The output of the Extract Data action is a list of objects following the schema definition you configured which is passed to the assistant to answer your question.
Configuring the Extract Data action consists in the following steps:
- Configure the data sources you want to process
- Select a time frame
- Define or generate a schema to extract
Configure the Extract Data action
Configure the Data Sources to Process
This is very similar to the “Search” action. Select a data source you want to process. Generally a Slack channel, a Folder you feed by API or Intercom tickets.
Select a Time Frame
After defining the action data sources, the time frame to use needs to be provided.
Define or Generate a Schema to Extract
Finally you want to define the schema used by the large language model to extract pieces of information from the data sources and time frame you defined.

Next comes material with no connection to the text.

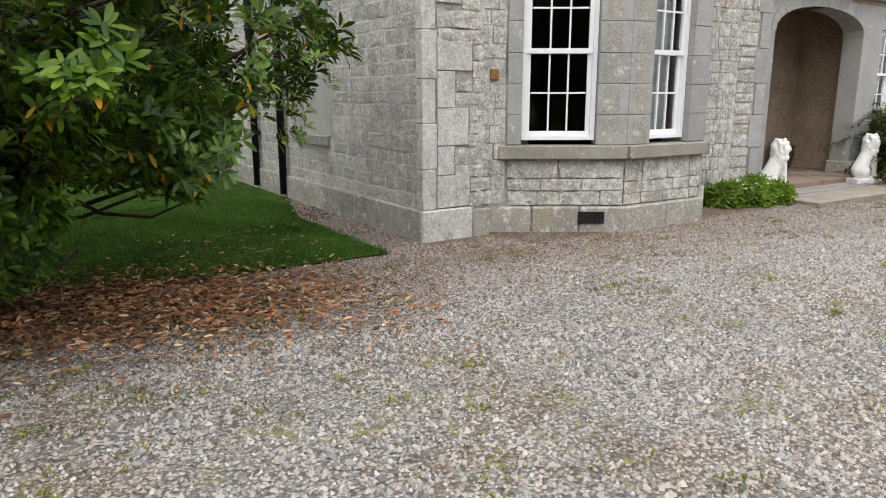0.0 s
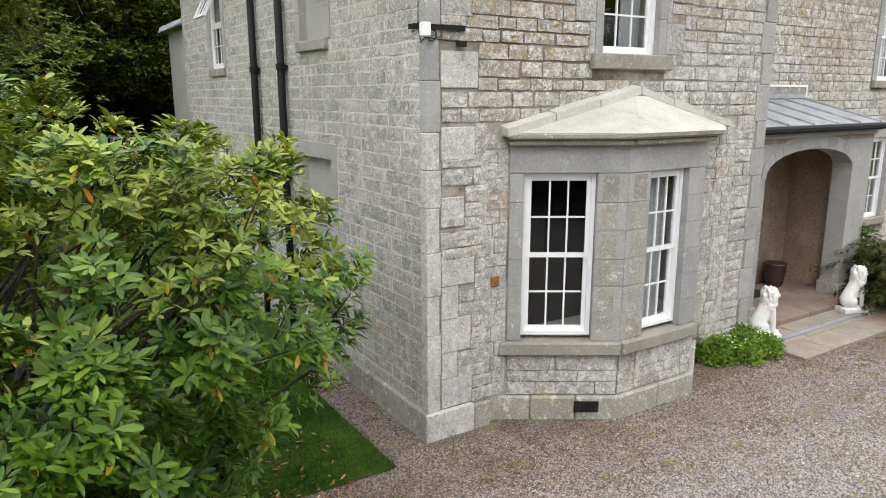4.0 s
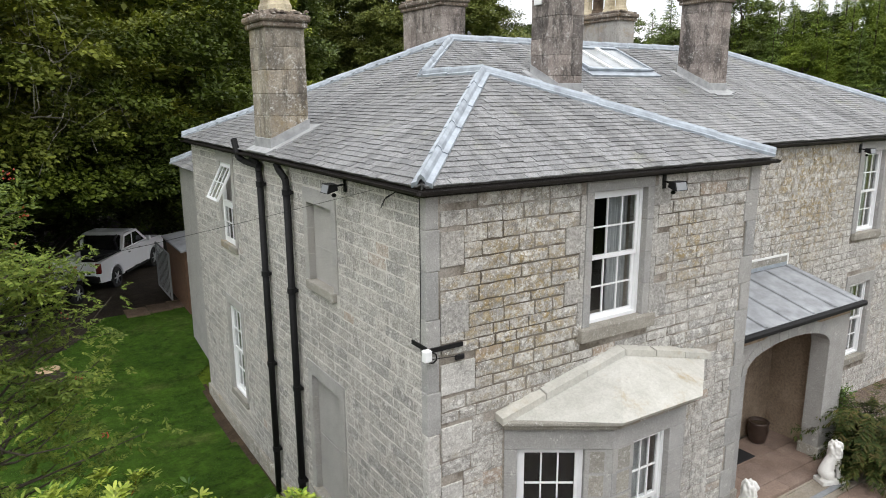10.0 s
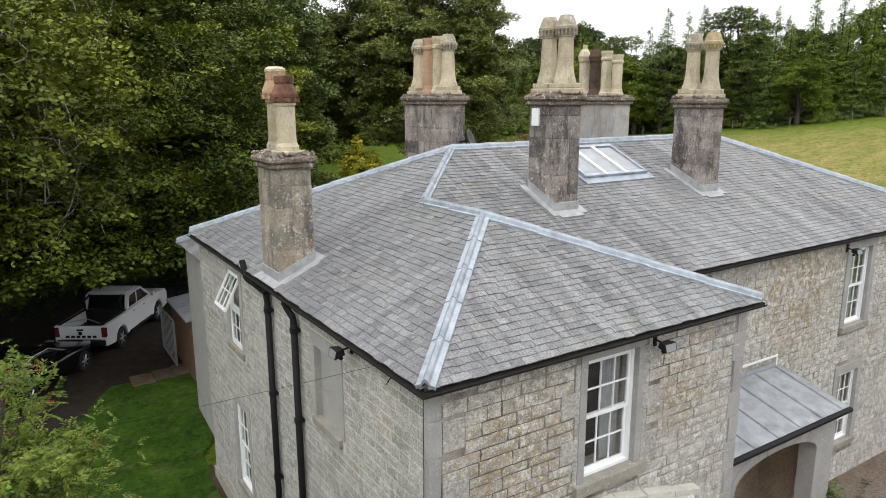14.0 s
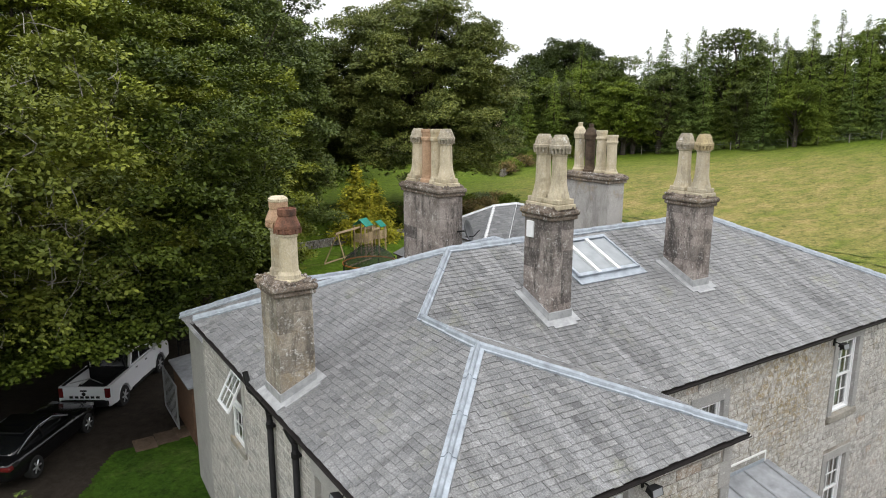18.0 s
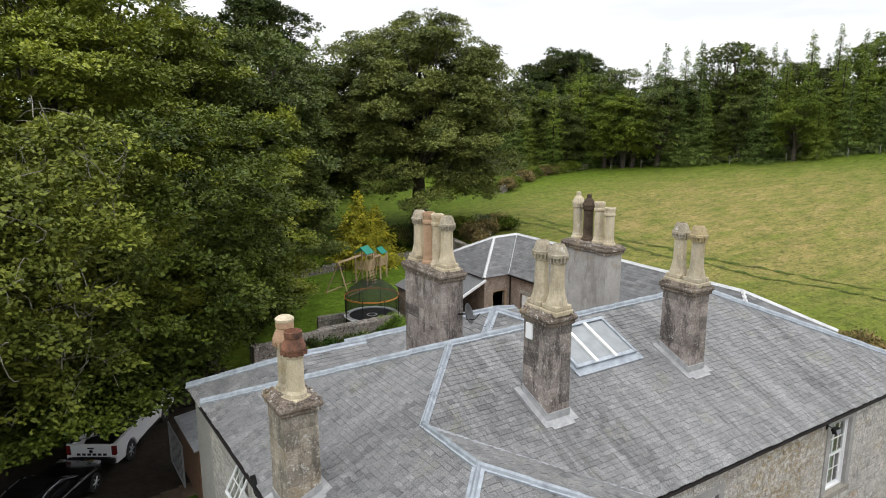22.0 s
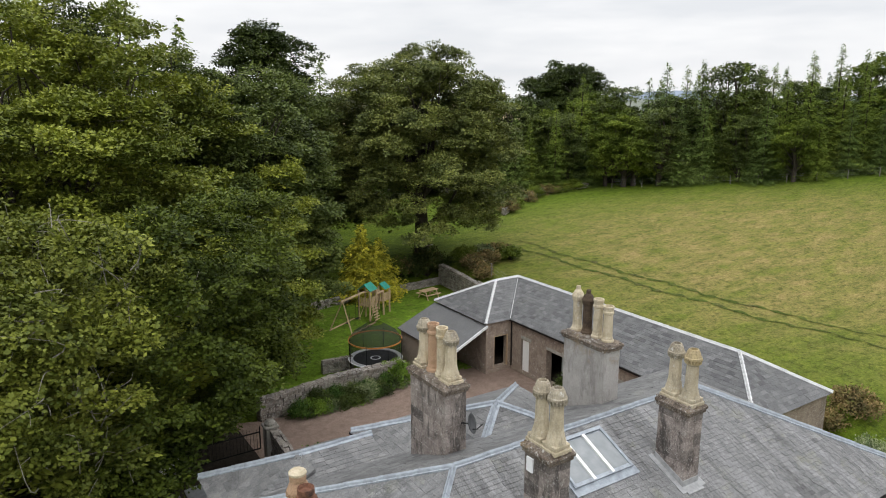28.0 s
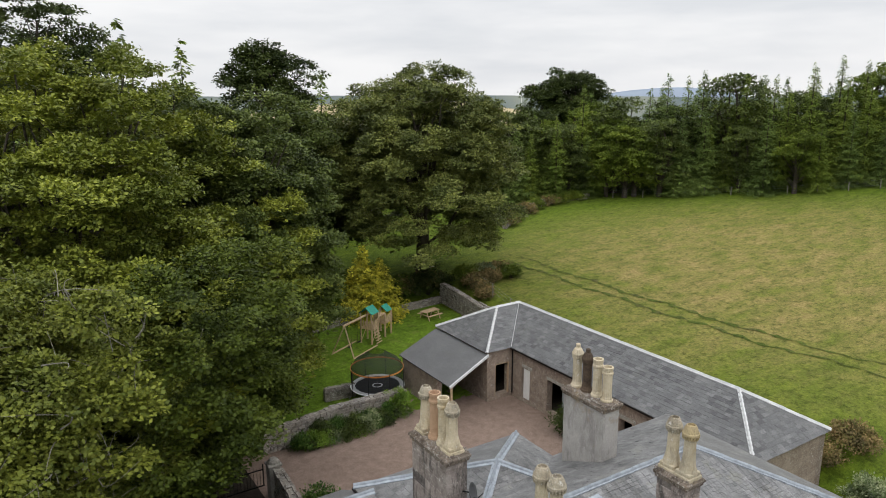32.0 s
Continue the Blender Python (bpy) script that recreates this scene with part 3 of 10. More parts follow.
# ---------------------------------------------------------------- windows
def sash_window(house, m, u0, u1, z0, z1, depth=0.16, name="window", cols=3, lower_open=0.0, curtain=None):
    """A white sliding sash, three panes wide and two high in either half, set back in its reveal."""
    u0, u1, z0, z1 = u0 + 0.006, u1 - 0.006, z0 + 0.006, z1 - 0.006
    w, h = u1 - u0, z1 - z0
    win = part(name, Geo().box(0, w, 0, 0.10, 0, 0.045).box(0, w, 0, 0.10, h - 0.05, h).box(0, 0.05, 0, 0.10, 0.045, h - 0.05).box(w - 0.05, w, 0, 0.10, 0.045, h - 0.05), M_UPVC, house, "white painted sash window with twelve panes")
    win.matrix_basis = m @ Matrix.Translation((u0, depth, z0))
    mid = h * 0.5
    for half, (a, b, d) in (("upper_sash", (mid - 0.03, h - 0.05, 0.02)), ("lower_sash", (0.045 + lower_open, mid + 0.02 + lower_open, 0.055))):
        rail, stile = 0.055, 0.045
        x0, x1 = 0.052, w - 0.052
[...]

You canDefine the schema manually by using “Add property”.
- Get your schema generated automatically by an assistant based on your instructions by clicking on “Generate”. The generation is based on your assistant’s instructions. The generated model can be edited.
Using an Assistant based on Extract Data
Using an assistant based on Extract Data is similar to any other assistant. These assistants being generally thoroughly prompted you often only need to call them.
Given the intensive work involved with the Extract Data action, expect their execution to take more time than usual.
The output presented to the assistant to generate the answer can be introspected. As an example, the instructions of the assistant above (with the schema visible in the screenshots of the previous section) are the following:
Context: Dust (the company that owns that list) is a platform to build custom and safe assistants on top of their users' company data (Notion, Slack, Gdrive, ....). Assistants can be easily packaged by users on top of their company data and interacted with through a conversational interface.
Highlights have been extracted from emails on our internal mailing list "sales-archive" which is used to cc internally emails related to our sales efforts.
Based on these highlights generate a structured summary of all the interactions. Avoid broad statement or general facts. Be extremely concise and brief this content is targeted at internal employees of Dust who want to save time and get the information rapidly without reading all the emails.
If there is multiple interactions for the same company, merge them together. If an interaction has company "N/A", use "Dust Internal" as company name.
### `sales-archive` {{ FOREACH company }} #### {{Company Name}} {{pipeline_qualification}} - Contact: {{Dust point of contact}} - **Highlight**: {{1 sentence highlight}} {{IF there are issues}} - **Issues**: (if any) - {{ list of issues}} {{ENDIF}} {{IF there are requirements}} - **Requirements**: (if any) - {{ list of requirements}} {{ENDIF}} {{ ENDFOR company }}
Updated 4 months ago